:: Work to be completed ::
Identify all lines of the data containing the string "with" and copy them.

** START **

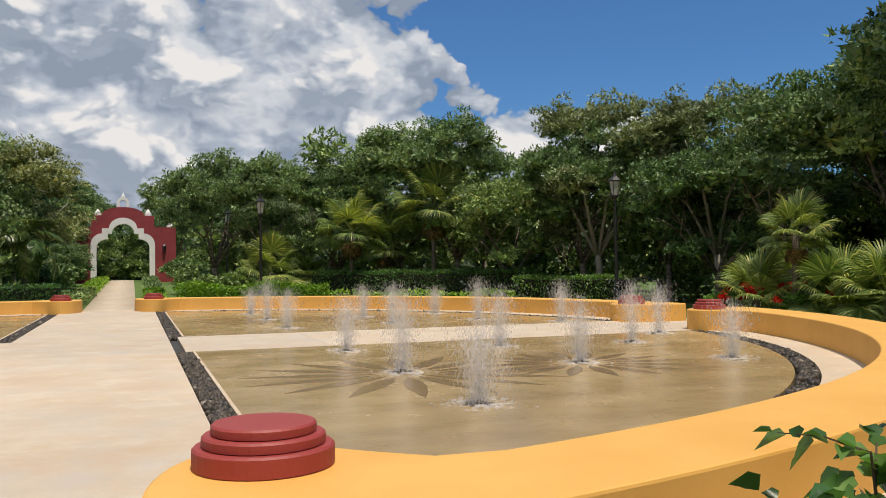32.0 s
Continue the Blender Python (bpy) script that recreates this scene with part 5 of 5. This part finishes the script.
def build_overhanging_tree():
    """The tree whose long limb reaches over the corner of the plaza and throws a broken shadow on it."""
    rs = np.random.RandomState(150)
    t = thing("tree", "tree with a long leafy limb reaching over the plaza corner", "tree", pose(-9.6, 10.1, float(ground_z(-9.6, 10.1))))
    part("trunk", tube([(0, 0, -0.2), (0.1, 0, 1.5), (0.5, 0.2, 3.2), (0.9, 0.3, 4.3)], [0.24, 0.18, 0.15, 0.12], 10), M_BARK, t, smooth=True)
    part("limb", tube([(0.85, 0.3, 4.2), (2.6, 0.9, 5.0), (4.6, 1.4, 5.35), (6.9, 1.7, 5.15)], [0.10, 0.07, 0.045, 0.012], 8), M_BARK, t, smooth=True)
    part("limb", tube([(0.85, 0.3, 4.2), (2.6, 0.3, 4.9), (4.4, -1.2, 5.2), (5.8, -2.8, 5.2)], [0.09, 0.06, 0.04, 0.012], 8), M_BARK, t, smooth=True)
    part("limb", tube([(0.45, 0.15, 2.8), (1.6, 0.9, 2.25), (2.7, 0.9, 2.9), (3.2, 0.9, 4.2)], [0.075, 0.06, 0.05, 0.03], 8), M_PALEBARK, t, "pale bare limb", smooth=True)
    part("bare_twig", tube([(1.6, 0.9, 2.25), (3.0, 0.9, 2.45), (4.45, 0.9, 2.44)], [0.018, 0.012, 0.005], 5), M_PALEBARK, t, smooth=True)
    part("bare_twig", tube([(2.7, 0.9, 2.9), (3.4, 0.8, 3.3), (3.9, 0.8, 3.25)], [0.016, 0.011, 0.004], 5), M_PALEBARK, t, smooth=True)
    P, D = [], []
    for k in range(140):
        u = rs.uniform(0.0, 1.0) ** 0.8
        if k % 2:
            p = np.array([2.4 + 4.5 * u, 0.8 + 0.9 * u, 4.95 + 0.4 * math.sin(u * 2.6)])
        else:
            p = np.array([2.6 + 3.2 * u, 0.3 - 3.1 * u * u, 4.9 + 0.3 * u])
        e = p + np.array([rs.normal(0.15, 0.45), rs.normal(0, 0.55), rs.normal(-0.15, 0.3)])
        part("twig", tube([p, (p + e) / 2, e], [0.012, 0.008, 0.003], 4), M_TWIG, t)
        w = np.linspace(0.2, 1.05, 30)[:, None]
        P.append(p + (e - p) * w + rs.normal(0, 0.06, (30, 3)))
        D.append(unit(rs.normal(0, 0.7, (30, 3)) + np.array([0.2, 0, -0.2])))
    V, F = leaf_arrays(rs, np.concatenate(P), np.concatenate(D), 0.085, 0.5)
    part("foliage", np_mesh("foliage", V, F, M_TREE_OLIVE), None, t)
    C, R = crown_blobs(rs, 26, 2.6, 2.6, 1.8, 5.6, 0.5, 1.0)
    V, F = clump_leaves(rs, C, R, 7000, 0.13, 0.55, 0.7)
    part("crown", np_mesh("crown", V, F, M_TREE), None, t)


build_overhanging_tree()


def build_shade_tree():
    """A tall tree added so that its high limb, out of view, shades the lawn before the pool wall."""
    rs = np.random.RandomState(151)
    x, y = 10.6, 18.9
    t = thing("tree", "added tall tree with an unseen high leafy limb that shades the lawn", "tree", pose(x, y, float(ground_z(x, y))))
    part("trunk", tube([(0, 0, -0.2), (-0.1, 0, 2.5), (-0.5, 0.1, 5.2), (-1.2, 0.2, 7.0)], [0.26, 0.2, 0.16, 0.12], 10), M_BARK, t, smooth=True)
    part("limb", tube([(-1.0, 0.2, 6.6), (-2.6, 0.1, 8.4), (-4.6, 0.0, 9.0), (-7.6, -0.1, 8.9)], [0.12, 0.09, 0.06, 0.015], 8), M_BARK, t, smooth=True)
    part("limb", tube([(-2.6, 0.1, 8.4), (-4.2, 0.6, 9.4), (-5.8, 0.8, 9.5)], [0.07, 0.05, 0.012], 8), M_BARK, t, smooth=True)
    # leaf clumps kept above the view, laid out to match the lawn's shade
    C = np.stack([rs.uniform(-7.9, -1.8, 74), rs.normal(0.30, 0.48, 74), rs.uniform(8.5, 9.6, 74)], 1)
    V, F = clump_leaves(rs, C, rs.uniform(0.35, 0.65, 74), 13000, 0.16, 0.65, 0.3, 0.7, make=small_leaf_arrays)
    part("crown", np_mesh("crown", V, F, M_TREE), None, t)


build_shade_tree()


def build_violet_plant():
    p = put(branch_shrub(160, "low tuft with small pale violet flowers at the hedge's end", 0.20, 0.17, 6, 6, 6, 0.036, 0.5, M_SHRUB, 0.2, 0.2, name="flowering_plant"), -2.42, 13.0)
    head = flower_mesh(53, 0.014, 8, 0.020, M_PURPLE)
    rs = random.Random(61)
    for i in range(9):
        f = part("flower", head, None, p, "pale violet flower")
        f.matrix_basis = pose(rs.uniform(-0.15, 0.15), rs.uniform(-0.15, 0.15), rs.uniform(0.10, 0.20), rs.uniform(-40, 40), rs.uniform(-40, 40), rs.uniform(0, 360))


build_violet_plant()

** END **

:: Response to this exercise ::
Continue the Blender Python (bpy) script that recreates this scene with part 5 of 5. This part finishes the script.
    t = thing("tree", "tree with a long leafy limb reaching over the plaza corner", "tree", pose(-9.6, 10.1, float(ground_z(-9.6, 10.1))))
    t = thing("tree", "added tall tree with an unseen high leafy limb that shades the lawn", "tree", pose(x, y, float(ground_z(x, y))))
    p = put(branch_shrub(160, "low tuft with small pale violet flowers at the hedge's end", 0.20, 0.17, 6, 6, 6, 0.036, 0.5, M_SHRUB, 0.2, 0.2, name="flowering_plant"), -2.42, 13.0)